Convergências
Patricia Tenório
29/09/2010
O interessante de uma viagem é visitar o que não se esperava ver, buscar o inesperado. Não é a toa que os artistas assim o clamam com todas as forças, com todas as vísceras, na tentativa de recriar o olhar.
“Não é a “pessoa” do outro que me é necessária, é o espaço: a possibilidade de uma dialética do desejo, de uma previsão do desfrute: que os dados não sejam lançados, que haja um jogo” (O prazer do texto, Roland Barthes).
Quero olhar o novo, olhar de criança, desvirginando o mundo que me cerca, amanhecendo o desejo que em mim pulsa.
httpv://www.youtube.com/watch?v=VY7d7QXOSGY
Olhos fechados([1])
“Me esvazio para entender a totalidade. Fecho os olhos, quero me cegar um pouco” (Shima, artista plástico em Olhares cruzados, Diário de Pernambuco, Viver, 29 de Setembro de 2010)

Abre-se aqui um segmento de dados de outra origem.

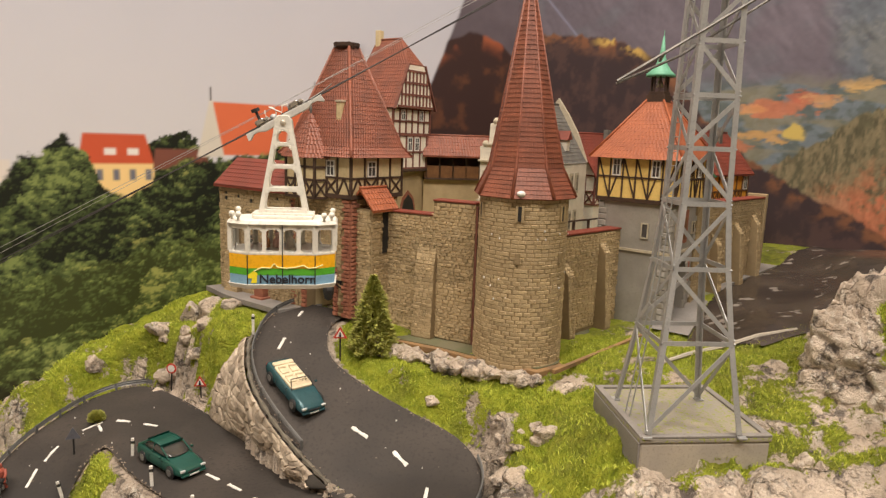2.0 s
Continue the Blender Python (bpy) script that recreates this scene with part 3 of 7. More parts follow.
# ---- roads ----
UPPER = [(-3.4, 52.2, 0.9, 49.4, -10.3), (-5.2, 49.4, -0.4, 47.2, -10.8), (-5.6, 45.5, 0, 44.4, -12.0), (-4.7, 42.3, 2.4, 42.2, -13.1),
         (-3.0, 39.7, 5.6, 40.4, -14.2), (-1.0, 37.6, 8.6, 39.0, -15.4), (0.6, 36.3, 9.8, 36.2, -16.5)]
TURN_ROAD = [(0.9, 35.7, 8.4, 32.5, -17.0), (0.7, 36.0, 4.8, 29.9, -17.3), (0.2, 37.0, -2.4, 32.5, -17.45), (-2.2, 40.0, -6.1, 34.3, -17.5),
             (-5.2, 43.2, -9.6, 37.1, -17.55), (-8.8, 46.9, -12.2, 39.8, -17.6), (-12.6, 50.7, -13.8, 41.8, -17.7)]
LOWER = [(-16.1, 53.0, -14.4, 42.4, -17.8), (-19.3, 51.4, -15.0, 42.6, -18.2), (-21.2, 46.6, -15.6, 42.4, -18.9), (-22.1, 43.0, -16.2, 41.8, -20.1),
         (-22.0, 39.6, -16.5, 40.4, -21.5), (-21.6, 37.0, -16.2, 38.0, -22.5), (-21.2, 35.0, -15.6, 35.8, -23.3), (-20.4, 30.0, -14.8, 30.8, -25.0)]


def glide(rows, n=8):
    """Catmull-Rom through the rows."""
    p = np.array([rows[0], *rows, rows[-1]], float)
    out = []
    for i in range(1, len(p) - 2):
        for k in range(n):
            t = k / n
            out.append(0.5 * (2 * p[i] + (p[i + 1] - p[i - 1]) * t + (2 * p[i - 1] - 5 * p[i] + 4 * p[i + 1] - p[i + 2]) * t * t + (3 * p[i] - p[i - 1] - 3 * p[i + 1] + p[i + 2]) * t ** 3))
    return np.array(out + [p[-2]])


SECTIONS = glide(UPPER + TURN_ROAD + LOWER, 10)
mid = (SECTIONS[:, 0:2] + SECTIONS[:, 2:4]) / 2
u = np.linspace(0, 1, 13)[None, :]
RX = SECTIONS[:, 0:1] * (1 - u) + SECTIONS[:, 2:3] * u
RY = SECTIONS[:, 1:2] * (1 - u) + SECTIONS[:, 3:4] * u
RZ = np.repeat(SECTIONS[:, 4:5], 13, 1) + 0.06 * (1 - (2 * u - 1) ** 2)
road = tagged(sheet("road", RX, RY, RZ, ASPHALT), "winding dark asphalt model road with hairpin bends", "road", kind="structure")
samples = np.stack([RX, RY, np.repeat(SECTIONS[:, 4:5], 13, 1)], -1).reshape(-1, 3)

# ---- ground sheet ----
SPOTS_CASTLE = [(-11, 58, -10.4), (-9.5, 54, -10.5), (-4, 54, -10.3), (4, 49, -10.8), (10, 44, -11.3), (13, 41.5, -11.6), (17, 44, -10.9), (25, 50, -10.9), (26, 62, -10.4), (8, 62, -10.4), (-2, 70, -10.4), (-7, 52, -11.0)]
SPOTS_MAST = [(15.2, 29.2, -11.9), (19, 28.8, -12.0), (22.6, 29.2, -11.8), (16, 33, -11.6), (23, 33, -11.4), (15, 38, -11.4), (27, 40, -10.5), (21, 41, -10.9), (30, 37, -10.0), (34, 45, -9.2), (40, 60, -8.8), (48, 70, -7.6), (42, 48, -7.5), (33, 55, -9.2), (50, 60, -6.5)]
SPOTS_SLOPE = [(5, 44.5, -11.9), (8, 41, -13.0), (11, 38, -13.4), (12, 34, -15.5), (13.5, 30, -16.5), (18, 27.5, -15.5), (24, 27, -13), (30, 28, -10), (12, 26, -22), (20, 22, -21), (30, 20, -17), (6, 25, -29), (0, 26, -30)]
SPOTS_LEFT = [(-12, 53.5, -13.2), (-17, 55, -13.4), (-20.5, 52.5, -15.5), (-23, 50, -17), (-14, 57.5, -12.2), (-20, 57, -16.5), (-25, 46.5, -22), (-29, 54, -24), (-38, 51, -26.5), (-28, 44, -26), (-27, 37, -28), (-36, 40, -29)]
SPOTS_FRONT = [(-12.6, 39.2, -18.6), (-13.8, 36.5, -21), (-12, 33.5, -23.5), (-9, 31, -26), (-4, 29, -27), (-14, 29, -26), (-20, 24, -30), (-30, 26, -32), (-10, 20, -34), (10, 16, -30), (30, 12, -22), (-7, 48, -12.6)]
SPOTS_PLINTH = [(15.6, 29.2, -11.95), (15.0, 31.5, -11.9), (14.8, 34, -11.8), (13.2, 33, -13.6), (17.4, 28.9, -11.9), (19.4, 28.8, -11.85), (21.4, 28.8, -11.8), (23.2, 29.2, -11.7), (14.4, 29.6, -12.9), (18, 26.8, -14.0)]
SPOTS = np.array(SPOTS_PLINTH + SPOTS_CASTLE + SPOTS_MAST + SPOTS_SLOPE + SPOTS_LEFT + SPOTS_FRONT, float)


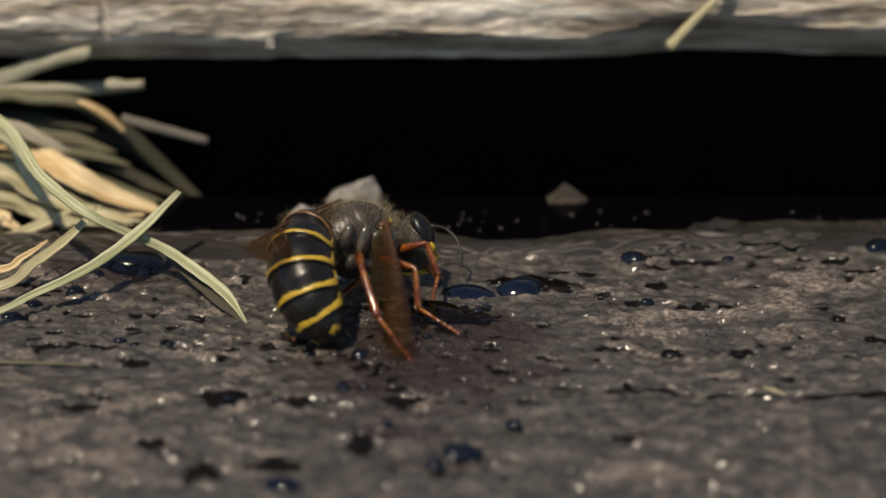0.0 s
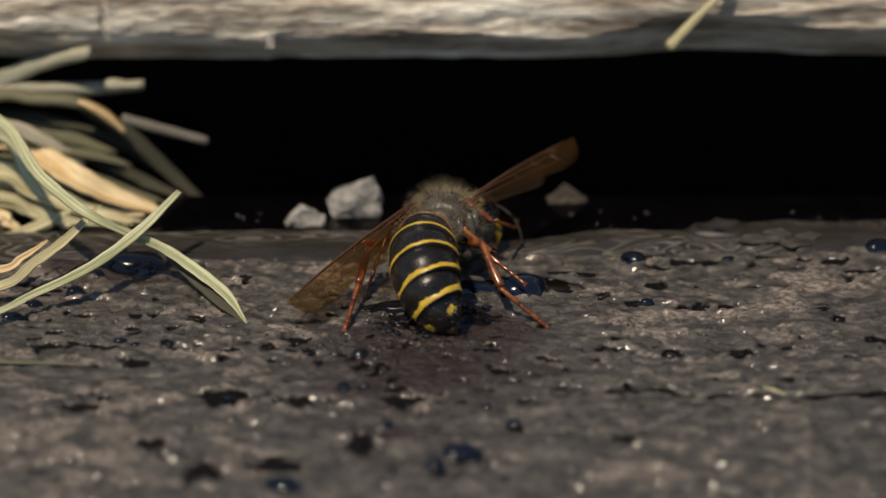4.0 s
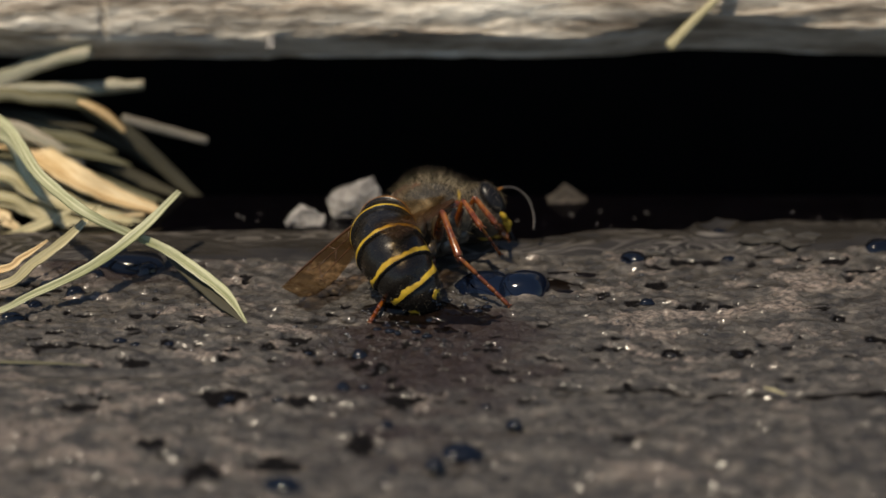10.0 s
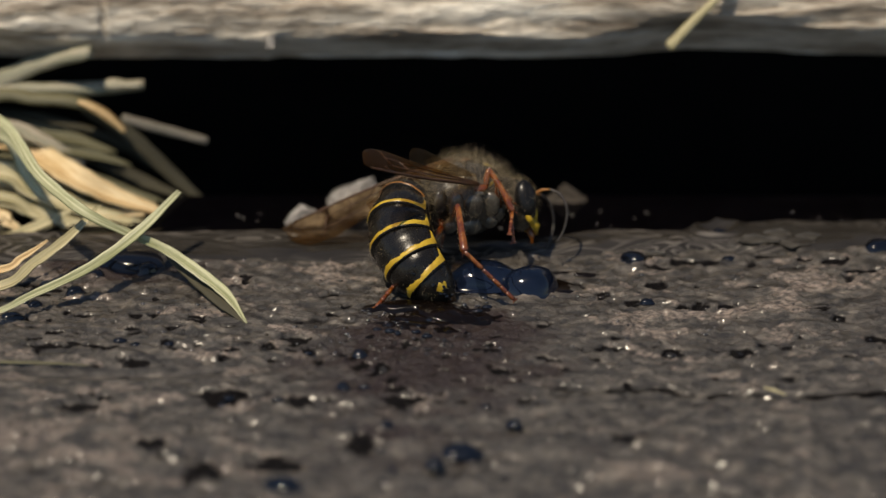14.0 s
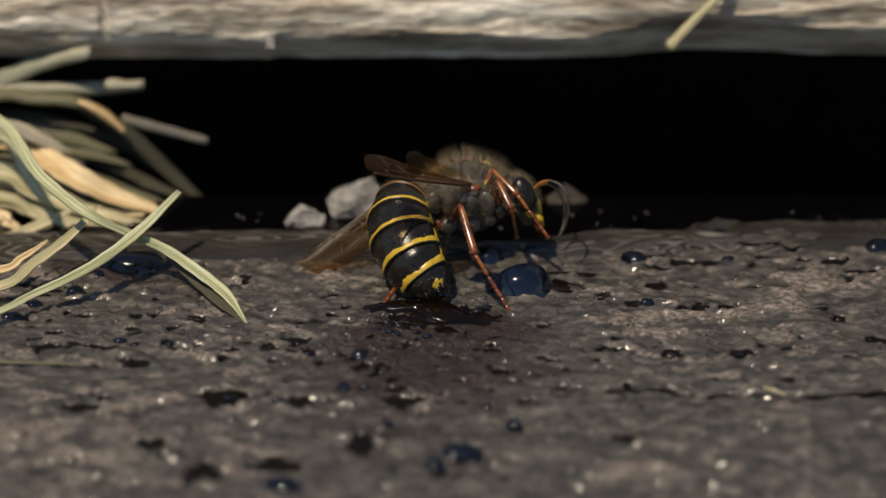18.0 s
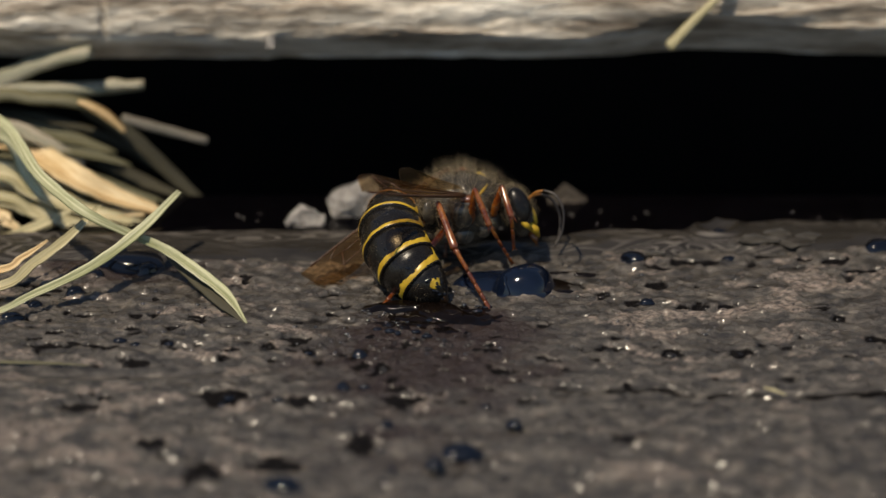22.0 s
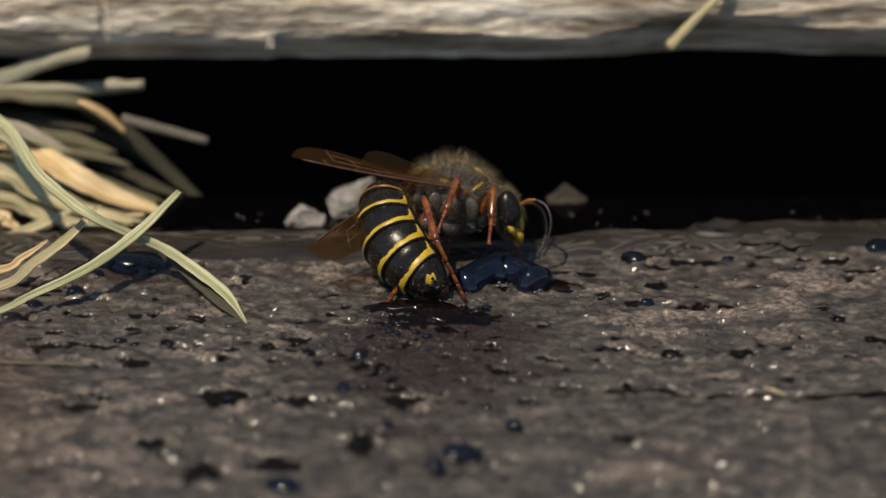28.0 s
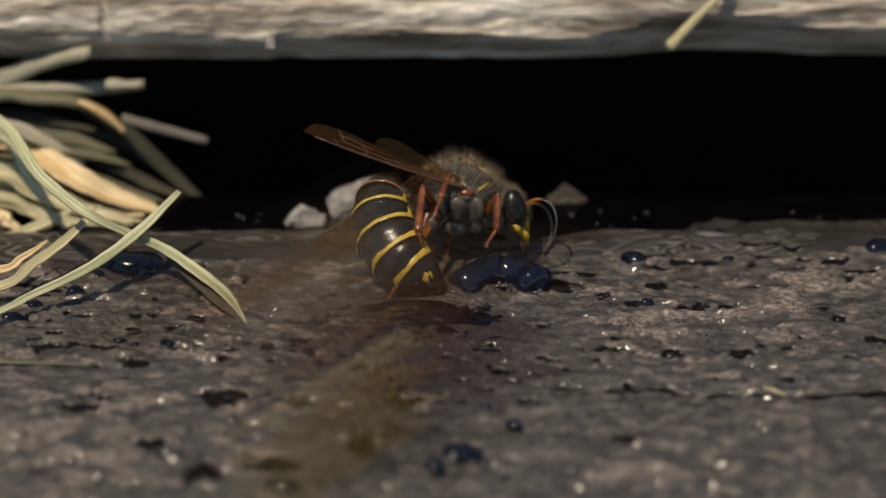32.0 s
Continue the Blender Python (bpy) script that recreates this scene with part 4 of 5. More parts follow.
def build_wasp(place, label):
    """A wasp in parts; forward is +y and up is +z in each part's own space."""
    w = thing("wasp", None, label, "wasp", at_mm(place))
    p = {"wasp": w}
    r = np.random.default_rng(21)
    for k in range(6):
        seg = part("abdomen_segment", mesh_of("abdomen_segment", *ring_mesh(k), BLACK), w, "shiny black ring of the abdomen")
        p["ring%d" % k] = seg
        if k < 5:
            part("band", mesh_of("band", *band_mesh(k), RIM if k == 0 else YELLOW), seg, "thin orange-brown rim" if k == 0 else "yellow hind band with a ragged edge")
        if 0 < k < 5:
            for i in (-1, 0, 1):
                verts = [ring_point(k, RING_LONG[k] * (0.55 + 0.4 * u / 4) - (0.1 * RING_LONG[k] if i else 0), math.pi + i * 0.55 + (q - 3) * 0.055, 0.02 if 0 < u < 4 and 0 < q < 6 else -0.02) for u in range(5) for q in range(7)]
                part("belly_mark", mesh_of("belly_mark", verts, [(u * 7 + q, u * 7 + q + 1, u * 7 + q + 8, u * 7 + q + 7) for u in range(4) for q in range(6)], YELLOW), seg, "yellow mark on the belly")
        if k == 5:
            for side in (-1, 1):
                verts = [ring_point(5, 0.5 + 0.5 * (i / 8) + 0.05 * math.sin(j * 0.9 + i), side * (0.9 + 0.75 * (j / 8 - 0.5) * math.sqrt(max(0.08, 1 - (i / 4 - 1) ** 2))), 0.03 if 0 < i < 8 and 0 < j < 8 else -0.03) for i in range(9) for j in range(9)]
                part("spot", mesh_of("spot", verts, [(i * 9 + j, i * 9 + j + 1, i * 9 + j + 10, i * 9 + j + 9) for i in range(8) for j in range(8)], YELLOW), seg, "yellow spot near the tip")
            part("sting_tip", mesh_of("sting_tip", *tube([(0, -1.2, -0.05), (0, -1.5, 0), (0, -1.8, -0.08)], [0.6, 0.36, 0.06], 14), VEIN), seg, "red-brown tip")
        if k > 1:
            wet = []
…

Cabe antecipar o desejo, aproximar o antes, alicerçar o conhecimento?
“O seu (de Leonardo da Vinci) insaciável desejo de tudo compreender em seu redor e de pesquisar com atitude de fria superioridade o segredo mais profundo de toda perfeição condenou sua obra a permanecer para sempre inacabada” (Edmondo Solmi em Leonardo da Vinci – uma lembrança da sua infância, de Sigmund Freud).
Será que o que leio é o que leio, ou um reflexo do que os outros leram para mim? Onde encontro a palavra original, aquela que está por trás do texto, por trás do olhar?
“Em Leonardo, o olho humano é o intermediário entre a natureza e o intelecto. Ele manipula o espaço, alinha os olhos da personagem com o horizonte, colocando-nos assim diante da retradada (“Mona Lisa”), anulando o espaço entre o espectador e a obra” (Letícia Martins de Andrade, O tempo do renascimento, Vol. 4 – 1500 a 1520).
Parece-me o além do espaço, além do corpo que me redime às quatro paredes do ser, angustiado ser, onde tento ultrapassar as barreiras da minha humanidade.
“Sabemos, de fato, que a lei é espiritual, mas eu carnal, vendido ao pecado. Não entendo absolutamente o que faço: pois não faço o que quero; faço o que não quero” (São Paulo em Romanos 7, 14-15)
São Paulo – D´Agostinho (CD com Carlos Ferrera & Karynna Spinelli)
Quando tua luz aplaca meus sentidos
Sinto despir-me
De máscaras e vaidades
Podes ver-me por inteiro
Com falhas e virtudes
E gosto do que vejo
Vejo alguém fraco
Que se transforma com o teu poder
Que escala montanhas
De ódio
Rancor
E alcança o ápice do perdão
Tu és minha bandeira
Que empunho
E sou mais forte
Mais tu
Menos a mim
Abandono e ultrapasso
A vida que me destes
(São Paulo, em D´Agostinho, de Patricia Tenório)
(1) “Olhos fechados” é a adaptação de um conto de mesmo nome do livro “Diálogos” de Patricia Tenório. Com Ísis Agra e Thiago França, procurei retratar a dor do mundo e o lúdico da Poesia. Produção e figurino Jorge Féo. Texto, edição e direção Patricia Tenório.